[Source material]:
◆ ◆ ◆ ◆ ◆

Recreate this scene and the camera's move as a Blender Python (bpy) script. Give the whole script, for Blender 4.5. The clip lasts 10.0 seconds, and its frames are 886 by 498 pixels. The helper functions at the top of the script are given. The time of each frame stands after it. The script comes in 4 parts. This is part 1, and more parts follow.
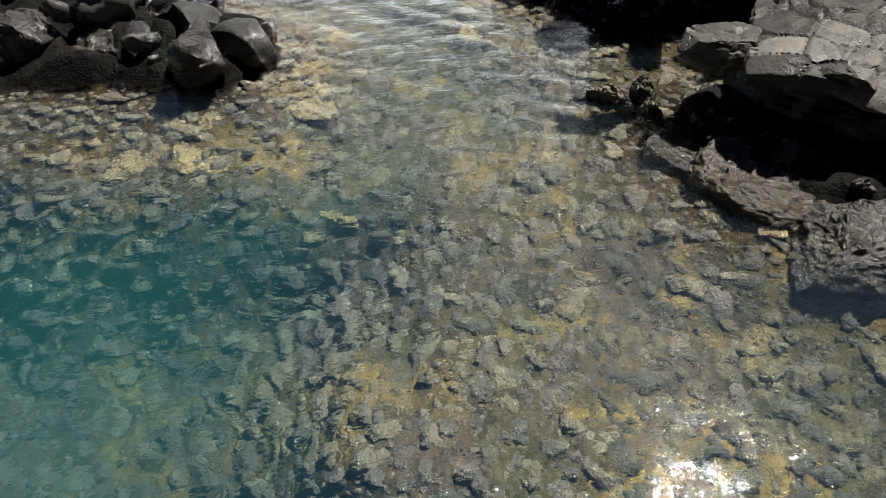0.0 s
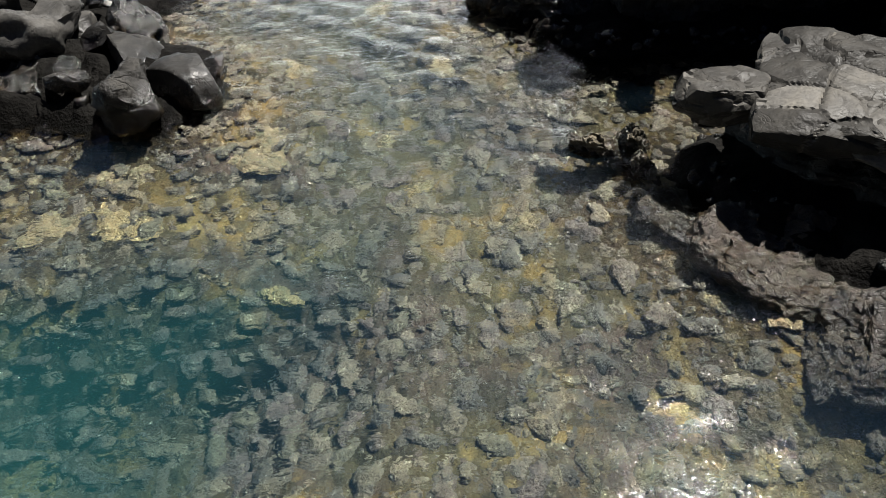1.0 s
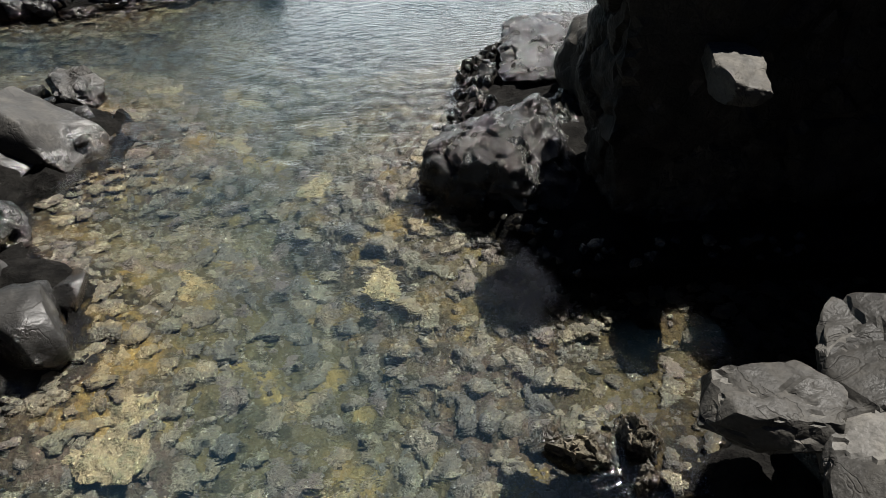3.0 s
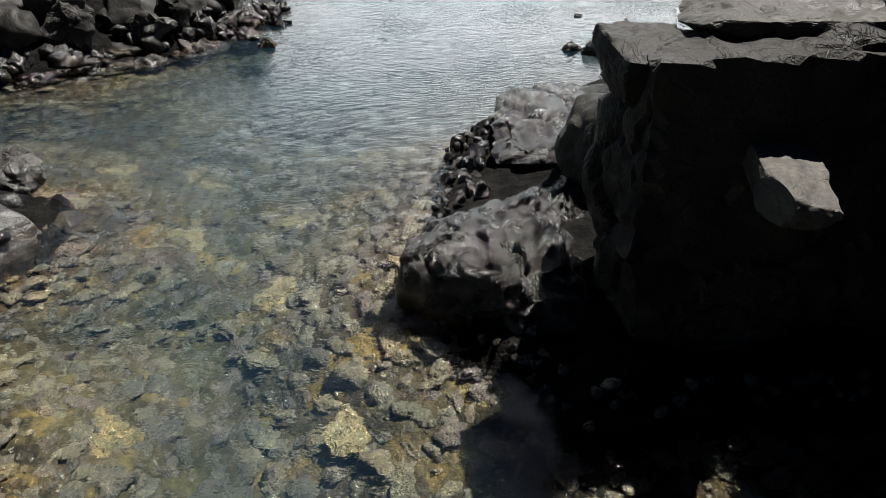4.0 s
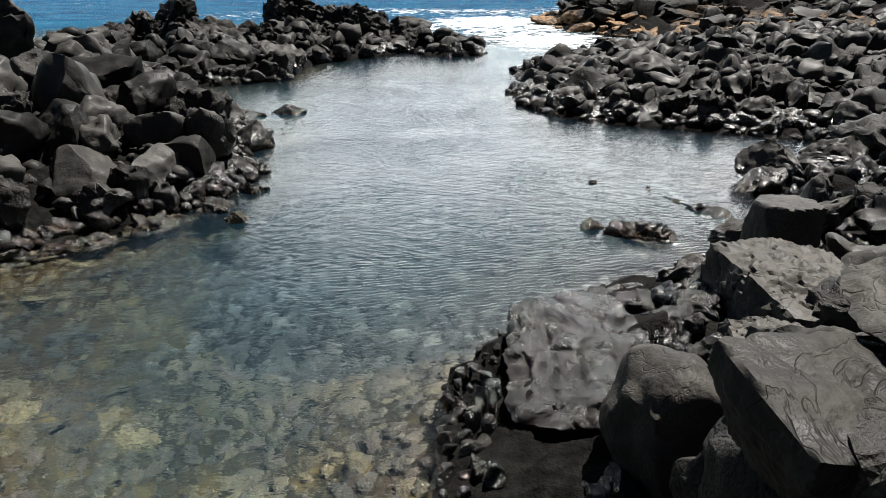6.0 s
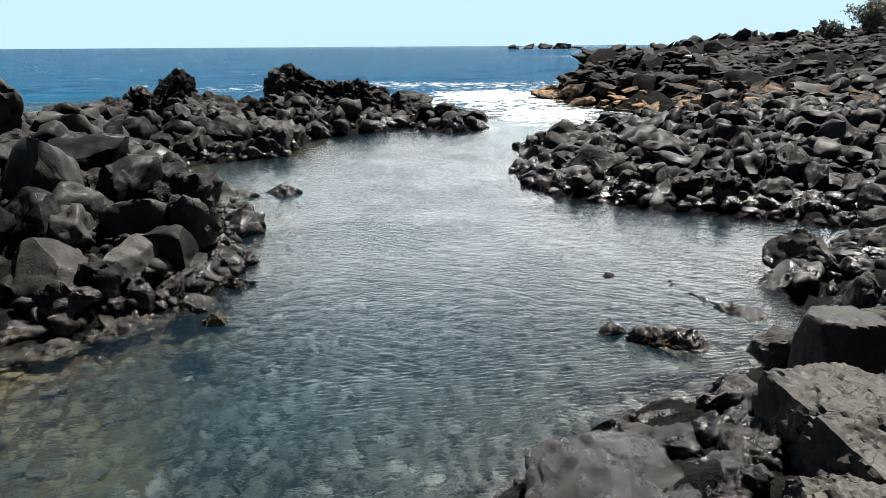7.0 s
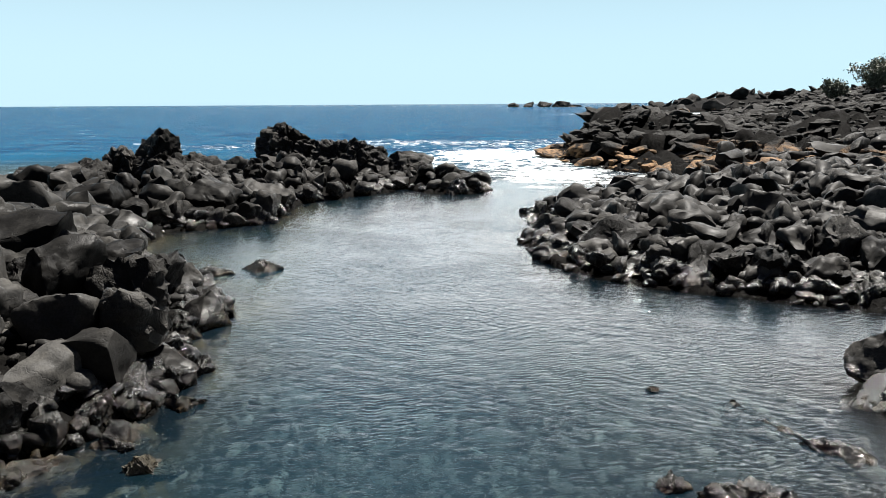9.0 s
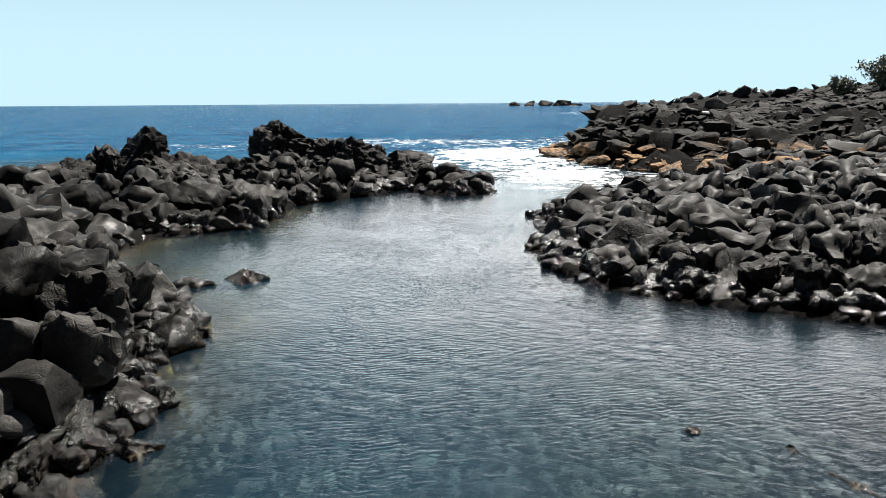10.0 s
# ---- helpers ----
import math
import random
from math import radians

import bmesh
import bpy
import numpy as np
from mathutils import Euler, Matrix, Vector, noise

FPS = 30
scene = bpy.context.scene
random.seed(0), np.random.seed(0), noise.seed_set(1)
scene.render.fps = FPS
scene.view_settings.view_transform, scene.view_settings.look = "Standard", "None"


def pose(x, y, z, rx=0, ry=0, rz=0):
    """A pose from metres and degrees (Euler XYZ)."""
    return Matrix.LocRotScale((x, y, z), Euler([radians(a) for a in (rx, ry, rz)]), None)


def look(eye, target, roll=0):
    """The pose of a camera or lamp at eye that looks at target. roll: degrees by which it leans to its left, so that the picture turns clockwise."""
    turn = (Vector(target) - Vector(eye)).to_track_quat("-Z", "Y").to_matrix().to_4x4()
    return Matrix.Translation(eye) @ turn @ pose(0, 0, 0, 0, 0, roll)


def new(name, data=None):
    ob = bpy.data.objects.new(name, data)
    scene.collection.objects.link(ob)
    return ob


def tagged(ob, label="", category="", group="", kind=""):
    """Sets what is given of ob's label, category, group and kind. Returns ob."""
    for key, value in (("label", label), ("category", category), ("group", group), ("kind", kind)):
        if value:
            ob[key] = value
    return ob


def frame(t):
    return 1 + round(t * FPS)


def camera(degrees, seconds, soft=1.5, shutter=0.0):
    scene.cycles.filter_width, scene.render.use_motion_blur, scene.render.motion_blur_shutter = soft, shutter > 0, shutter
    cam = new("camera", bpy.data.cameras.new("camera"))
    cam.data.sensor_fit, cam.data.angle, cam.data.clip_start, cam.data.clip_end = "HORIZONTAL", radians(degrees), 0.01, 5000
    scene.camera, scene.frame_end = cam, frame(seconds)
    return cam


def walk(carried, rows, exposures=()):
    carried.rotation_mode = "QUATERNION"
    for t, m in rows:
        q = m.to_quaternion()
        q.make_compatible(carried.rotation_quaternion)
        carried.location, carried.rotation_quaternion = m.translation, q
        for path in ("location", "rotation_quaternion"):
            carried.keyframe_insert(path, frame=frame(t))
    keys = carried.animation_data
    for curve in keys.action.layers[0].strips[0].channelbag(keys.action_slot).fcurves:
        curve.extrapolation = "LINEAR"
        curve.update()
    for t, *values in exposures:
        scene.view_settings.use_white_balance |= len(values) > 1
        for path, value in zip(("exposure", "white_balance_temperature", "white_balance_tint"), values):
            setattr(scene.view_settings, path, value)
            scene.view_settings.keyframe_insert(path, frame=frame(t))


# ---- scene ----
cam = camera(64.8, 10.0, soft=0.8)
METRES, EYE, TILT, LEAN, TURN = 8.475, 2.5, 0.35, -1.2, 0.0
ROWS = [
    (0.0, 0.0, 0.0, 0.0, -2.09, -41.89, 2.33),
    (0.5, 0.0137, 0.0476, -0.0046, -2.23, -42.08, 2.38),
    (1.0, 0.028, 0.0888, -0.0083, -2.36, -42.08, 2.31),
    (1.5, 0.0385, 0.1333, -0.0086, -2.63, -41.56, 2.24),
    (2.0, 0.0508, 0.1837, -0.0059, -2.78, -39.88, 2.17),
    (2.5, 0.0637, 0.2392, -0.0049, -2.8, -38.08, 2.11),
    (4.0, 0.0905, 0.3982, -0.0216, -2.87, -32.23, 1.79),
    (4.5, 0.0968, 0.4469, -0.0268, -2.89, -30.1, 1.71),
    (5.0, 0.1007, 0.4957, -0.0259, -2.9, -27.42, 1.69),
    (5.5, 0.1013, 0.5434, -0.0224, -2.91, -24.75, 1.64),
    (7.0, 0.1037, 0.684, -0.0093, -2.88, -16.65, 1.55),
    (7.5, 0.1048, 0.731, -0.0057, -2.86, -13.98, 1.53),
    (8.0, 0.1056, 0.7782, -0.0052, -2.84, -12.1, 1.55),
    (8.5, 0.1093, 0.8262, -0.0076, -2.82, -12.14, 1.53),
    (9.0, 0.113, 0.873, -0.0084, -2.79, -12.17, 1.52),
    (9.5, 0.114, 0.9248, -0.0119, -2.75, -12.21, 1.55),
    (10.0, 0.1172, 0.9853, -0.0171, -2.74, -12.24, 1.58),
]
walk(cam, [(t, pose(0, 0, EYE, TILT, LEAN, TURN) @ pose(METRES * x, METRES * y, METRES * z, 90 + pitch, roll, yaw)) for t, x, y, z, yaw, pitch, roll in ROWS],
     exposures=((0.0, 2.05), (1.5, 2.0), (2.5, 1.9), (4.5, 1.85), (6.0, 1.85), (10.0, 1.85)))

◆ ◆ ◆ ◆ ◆

[Aim of the exercise]: Go through the listing above and write it out again exactly, dropping the pictures.

[Answer to the task]:
Recreate this scene and the camera's move as a Blender Python (bpy) script. Give the whole script, for Blender 4.5. The clip lasts 10.0 seconds, and its frames are 886 by 498 pixels. The helper functions at the top of the script are given. The time of each frame stands after it. The script comes in 4 parts. This is part 1, and more parts follow.
0.0 s
1.0 s
3.0 s
4.0 s
6.0 s
7.0 s
9.0 s
10.0 s
# ---- helpers ----
import math
import random
from math import radians

import bmesh
import bpy
import numpy as np
from mathutils import Euler, Matrix, Vector, noise

FPS = 30
scene = bpy.context.scene
random.seed(0), np.random.seed(0), noise.seed_set(1)
scene.render.fps = FPS
scene.view_settings.view_transform, scene.view_settings.look = "Standard", "None"


def pose(x, y, z, rx=0, ry=0, rz=0):
    """A pose from metres and degrees (Euler XYZ)."""
    return Matrix.LocRotScale((x, y, z), Euler([radians(a) for a in (rx, ry, rz)]), None)


def look(eye, target, roll=0):
    """The pose of a camera or lamp at eye that looks at target. roll: degrees by which it leans to its left, so that the picture turns clockwise."""
    turn = (Vector(target) - Vector(eye)).to_track_quat("-Z", "Y").to_matrix().to_4x4()
    return Matrix.Translation(eye) @ turn @ pose(0, 0, 0, 0, 0, roll)


def new(name, data=None):
    ob = bpy.data.objects.new(name, data)
    scene.collection.objects.link(ob)
    return ob


def tagged(ob, label="", category="", group="", kind=""):
    """Sets what is given of ob's label, category, group and kind. Returns ob."""
    for key, value in (("label", label), ("category", category), ("group", group), ("kind", kind)):
        if value:
            ob[key] = value
    return ob


def frame(t):
    return 1 + round(t * FPS)


def camera(degrees, seconds, soft=1.5, shutter=0.0):
    scene.cycles.filter_width, scene.render.use_motion_blur, scene.render.motion_blur_shutter = soft, shutter > 0, shutter
    cam = new("camera", bpy.data.cameras.new("camera"))
    cam.data.sensor_fit, cam.data.angle, cam.data.clip_start, cam.data.clip_end = "HORIZONTAL", radians(degrees), 0.01, 5000
    scene.camera, scene.frame_end = cam, frame(seconds)
    return cam


def walk(carried, rows, exposures=()):
    carried.rotation_mode = "QUATERNION"
    for t, m in rows:
        q = m.to_quaternion()
        q.make_compatible(carried.rotation_quaternion)
        carried.location, carried.rotation_quaternion = m.translation, q
        for path in ("location", "rotation_quaternion"):
            carried.keyframe_insert(path, frame=frame(t))
    keys = carried.animation_data
    for curve in keys.action.layers[0].strips[0].channelbag(keys.action_slot).fcurves:
        curve.extrapolation = "LINEAR"
        curve.update()
    for t, *values in exposures:
        scene.view_settings.use_white_balance |= len(values) > 1
        for path, value in zip(("exposure", "white_balance_temperature", "white_balance_tint"), values):
            setattr(scene.view_settings, path, value)
            scene.view_settings.keyframe_insert(path, frame=frame(t))


# ---- scene ----
cam = camera(64.8, 10.0, soft=0.8)
METRES, EYE, TILT, LEAN, TURN = 8.475, 2.5, 0.35, -1.2, 0.0
ROWS = [
    (0.0, 0.0, 0.0, 0.0, -2.09, -41.89, 2.33),
    (0.5, 0.0137, 0.0476, -0.0046, -2.23, -42.08, 2.38),
    (1.0, 0.028, 0.0888, -0.0083, -2.36, -42.08, 2.31),
    (1.5, 0.0385, 0.1333, -0.0086, -2.63, -41.56, 2.24),
    (2.0, 0.0508, 0.1837, -0.0059, -2.78, -39.88, 2.17),
    (2.5, 0.0637, 0.2392, -0.0049, -2.8, -38.08, 2.11),
    (4.0, 0.0905, 0.3982, -0.0216, -2.87, -32.23, 1.79),
    (4.5, 0.0968, 0.4469, -0.0268, -2.89, -30.1, 1.71),
    (5.0, 0.1007, 0.4957, -0.0259, -2.9, -27.42, 1.69),
    (5.5, 0.1013, 0.5434, -0.0224, -2.91, -24.75, 1.64),
    (7.0, 0.1037, 0.684, -0.0093, -2.88, -16.65, 1.55),
    (7.5, 0.1048, 0.731, -0.0057, -2.86, -13.98, 1.53),
    (8.0, 0.1056, 0.7782, -0.0052, -2.84, -12.1, 1.55),
    (8.5, 0.1093, 0.8262, -0.0076, -2.82, -12.14, 1.53),
    (9.0, 0.113, 0.873, -0.0084, -2.79, -12.17, 1.52),
    (9.5, 0.114, 0.9248, -0.0119, -2.75, -12.21, 1.55),
    (10.0, 0.1172, 0.9853, -0.0171, -2.74, -12.24, 1.58),
]
walk(cam, [(t, pose(0, 0, EYE, TILT, LEAN, TURN) @ pose(METRES * x, METRES * y, METRES * z, 90 + pitch, roll, yaw)) for t, x, y, z, yaw, pitch, roll in ROWS],
     exposures=((0.0, 2.05), (1.5, 2.0), (2.5, 1.9), (4.5, 1.85), (6.0, 1.85), (10.0, 1.85)))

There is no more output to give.